The present sketch was almost certainly painted by Tiepolo in preparation for a larger painting of the same subject and although it remains unclear whether it is a bozzetto (a first idea for the composition) or a modello (a more finished presentation piece for the patron to approve), its refined execution would suggest that it is more likely the latter. Some scholars have identified the painting for which this is a sketch as the ceiling canvas now in Vicenza, probably executed for the Cordellina for their villa at Montecchio Maggiore where Tiepolo worked between 1743-44. The composition is very different, however: the two principal protagonists Time and Truth are reversed and the emblematic figures along the lower edge are omitted entirely. Furthermore, the present sketch is oval whereas the Vicenza canvas is shaped. Brown has tentatively proposed that the sketch may have been done in preparation of a fresco design planned for the portico of the Villa Cordellina and she furthermore suggested that 'he may have later recycled a slightly transformed version of this sketch's design in the Vincenza canvas that was ultimately installed in the villa.'8
In the 19th century this painting was recorded as being in the Poloutzoff collection in St. Petersburg, where it hung alongside the Apotheosis of Doge Francesco Morosini (formerly in the collection of Edythe C. Acquavella, New York).9 This had led some scholars to assume that they were pendants, but this is unlikely for both technical and stylistic reasons.
1. See B.L. Brown, under Literature, p. 220.
2. Fresco, 335 by 275 cm.; see Gemin & Pedrocco, under Literature, pp. 298-99, cat. no. 163, reproduced.
3. Oil on canvas, 254 by 340 cm., probably painted circa 1743-44 for the villa of the Cordellina at Montecchio Maggiore; see Gemin & Pedrocco, op. cit., p. 363, cat. no. 300, reproduced.
4. Fresco, 350 by 250 cm., still in situ at Palazzo Barbarigo; ibid., p. 374, cat no. 329, reproduced. The sketch (oil on canvas, 69.6 by 55.5 cm.) was sold, London, Sotheby's, December 8, 2004, lot 46; idem, cat. no. 329a, reproduced.
5. Oil on canvas, 231 by 167 cm.; idem, pp. 458-59, cat. no. 471, reproduced.
6. It is interesting to note, however, that the ex-Sotheby's sketch for the Barbarigo ceiling shows Time on the left and Truth on the right, as here, suggesting that the design must have changed at a late stage in the process, quite possibly at the patron's instigation.

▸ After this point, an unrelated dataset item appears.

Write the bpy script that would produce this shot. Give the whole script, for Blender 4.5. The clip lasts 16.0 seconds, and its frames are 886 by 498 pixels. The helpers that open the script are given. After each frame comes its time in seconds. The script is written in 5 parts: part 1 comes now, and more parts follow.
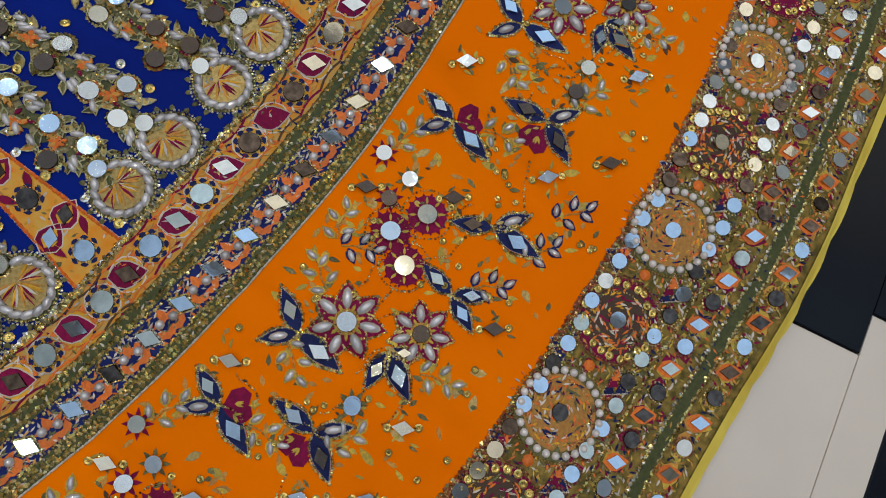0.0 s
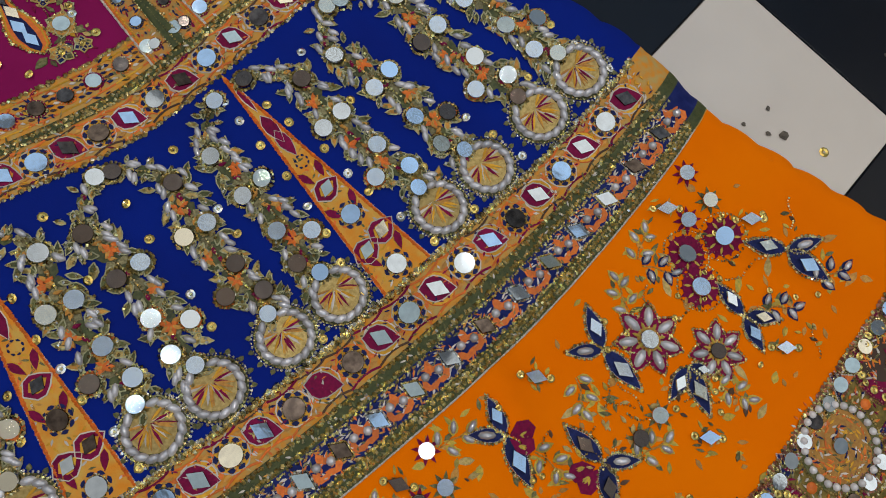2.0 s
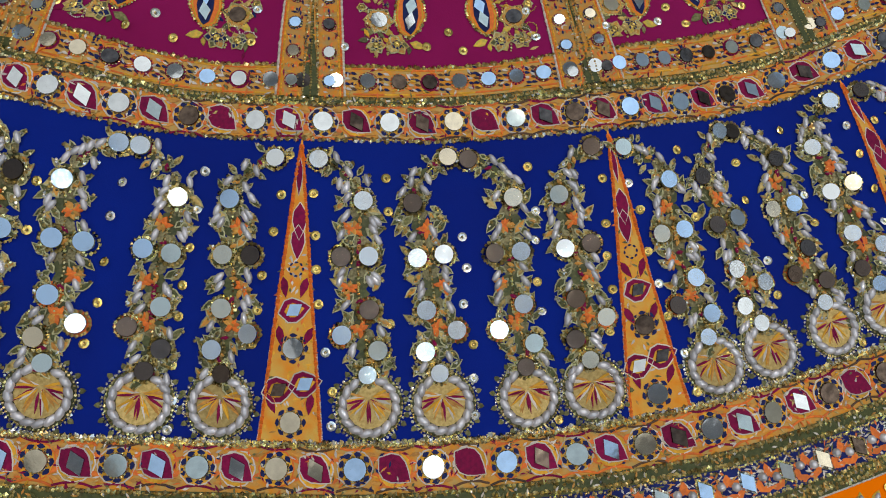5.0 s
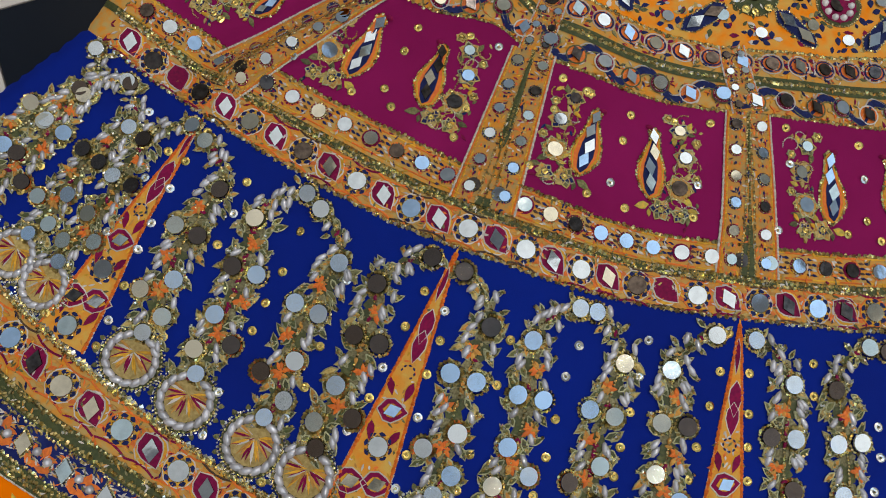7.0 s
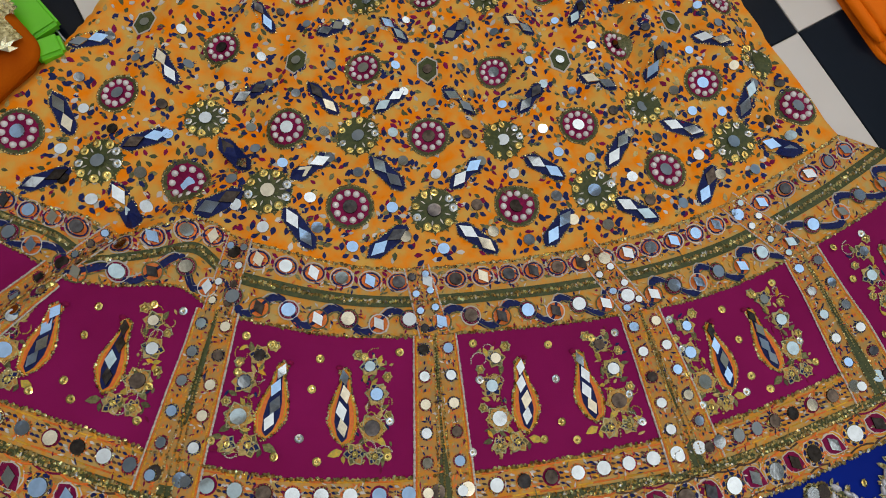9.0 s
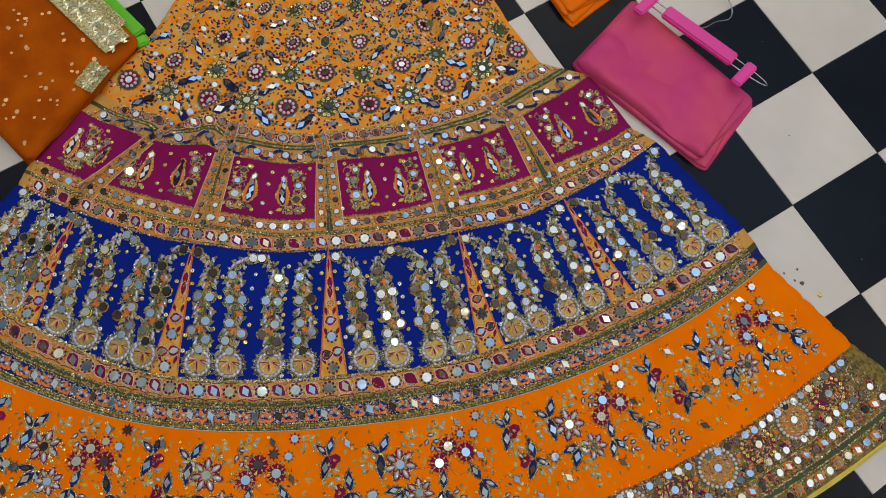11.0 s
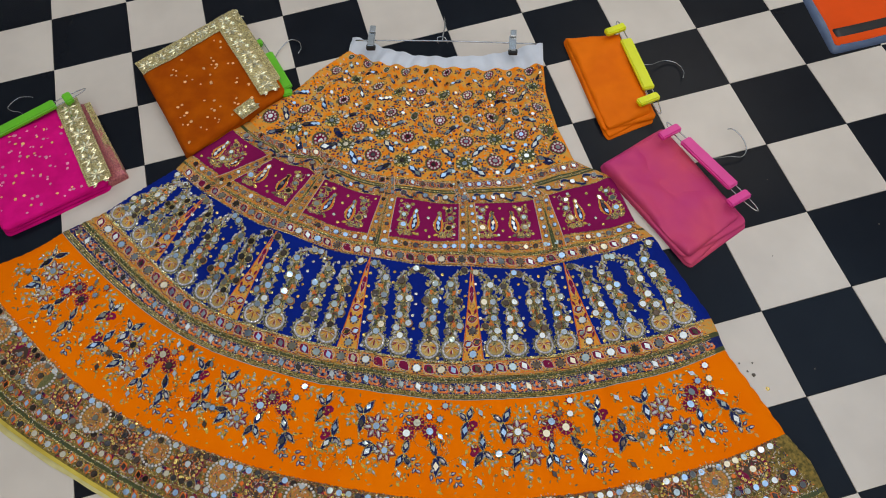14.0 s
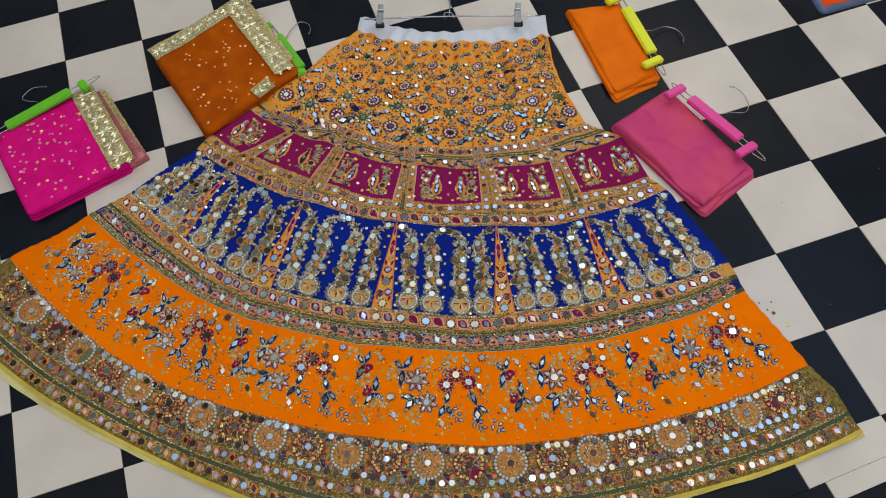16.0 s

7. It can be dated on the basis of a letter Tiepolo wrote to the patron (dated October 26, 1743), in which the artist says he is halfway through completing the fresco for which the Dulwich picture is a sketch (see Brown, op. cit., p. 212, cat. no. 24, reproduced, and in color p. 103.
8. Brown, ibid., p. 221.
9. Idem, pp. 242-45, cat. no. 33, reproduced in color p. 112. This painting was formerly believed to represent the Apotheosis of Francesco Barbaro and another version of the sketch, formerly considered autograph but now generally accepted as a copy, is in the Chrysler Museum, Norfolk, Virginia (idem, reproduced p. 244, fig. 111).